Political statements through the medium of dance theatre are not strangers to Bolwell. Her Crows Feet works are sometimes clothed in humour, but there is always an underlying message. Woman Life Freedom steps boldly forward. Her research included interviews with the Wellington Iranian community where women talked of their harrowing experiences. These stories by Aida Tavassoli and Farnaz Haeri are included in the text as are powerful poems by Adrienne Rich, Maya Angelou and Warsan Shire. 

The score is Henryk Gorecki’s “Symphony of Sorrowful Songs” a remembrance of the devastation of Poland during WW2 and its subsequent domination by the Soviet Union until 1989. The brutal grey concrete walls of the Hannah Theatre are a perfect set for this deep, strong work. Graphics light up each side wall with Women Life Freedom, excerpts of prayers and songs used in Gorecki’s work, titles, women’s statements, or lists or women who have all fought strongly, all written in English, Farsi or Polish, visually complementing the work. 

Woman Life Freedom is dance and theatre and they compliment each other in this work. The text is often hard hitting as are all stories of oppression, torture or death. The dance offers the breath of life between the spoken words. The text is masterfully presented by Annie Ruth and Jan Bolwell.

The choreography by Jan Bolwell is slow paced and sadly beautiful, like the music. Bolwell takes advantage of the stage and upper balcony, with dancers above on the balcony counterpointing the movement below. Particularly poignant and memorable are symbolic group formations. They could be a prayer tower, minaret, or church tower. In another powerful image, a dancer reaches upwards, grasping, beseeching, as a group of bent over dancers circle around her at waist height, swirling like the sea or the turmoil of life. In yet another scene the dancers walk on quietly in line with a long black chiffon cloth over their heads. This eventually is wrapped around two dancers and becomes the hijab and then full burqa, or perhaps it is simply grief. The women break free and the ensemble dances with grace, using motifs of prayer and binding. In a later scene women rock babies – life, but the babies are also dead. Finally, they are gently placed in a crypt, a reminder of the thousands of dead that these political tyrants create. 

The final dance scene makes its statement with hair (hair pieces) that is liberated and waved strongly and then discarded as the ensemble moves, strongly focussed and absorbed in the music and movement, with delicate upward reaching hand, arm and head gestures. The work’s artistic content is complemented not only by the artistic wall text videography (Brie Jesson-Vaughn), but also lighting (Janis Cheng) set and props (Trish Stevenson) and complemented by a strong production team. 

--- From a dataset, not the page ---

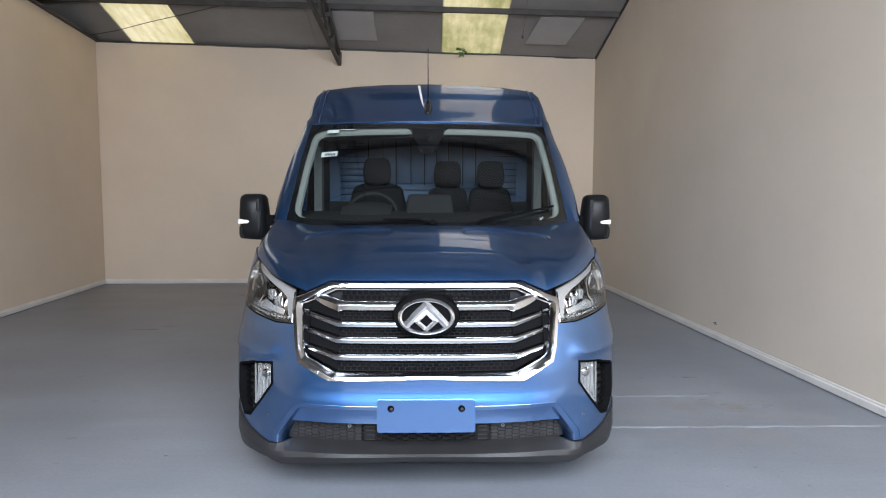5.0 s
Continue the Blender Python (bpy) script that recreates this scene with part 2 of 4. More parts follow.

Crows Feet Dance Collective in this season consists of the Wellington and Kāpiti dancers. The smaller ensemble of twenty-two dancers is ideal for this tight and focussed work. The stage is not large, but the still sizeable ensemble fills it well and their collective numbers add power to the work. Being an all-female group with a wide age range, is totally appropriate to this work. Oppression knows no age for women or oppressed and it affects thousands. The ensemble dances with delicacy and power. The final work with its gentle and subtle hand movements and gestures which the ensemble delicately perform, speaks of the beauty of human life and life force. Congratulations to all who worked on, contributed to and performed in this work. 

Woman Life Freedom also supports the work of the Iranian Solidarity Group New Zealand and we are given information on the group, who were present to welcome us to the theatre.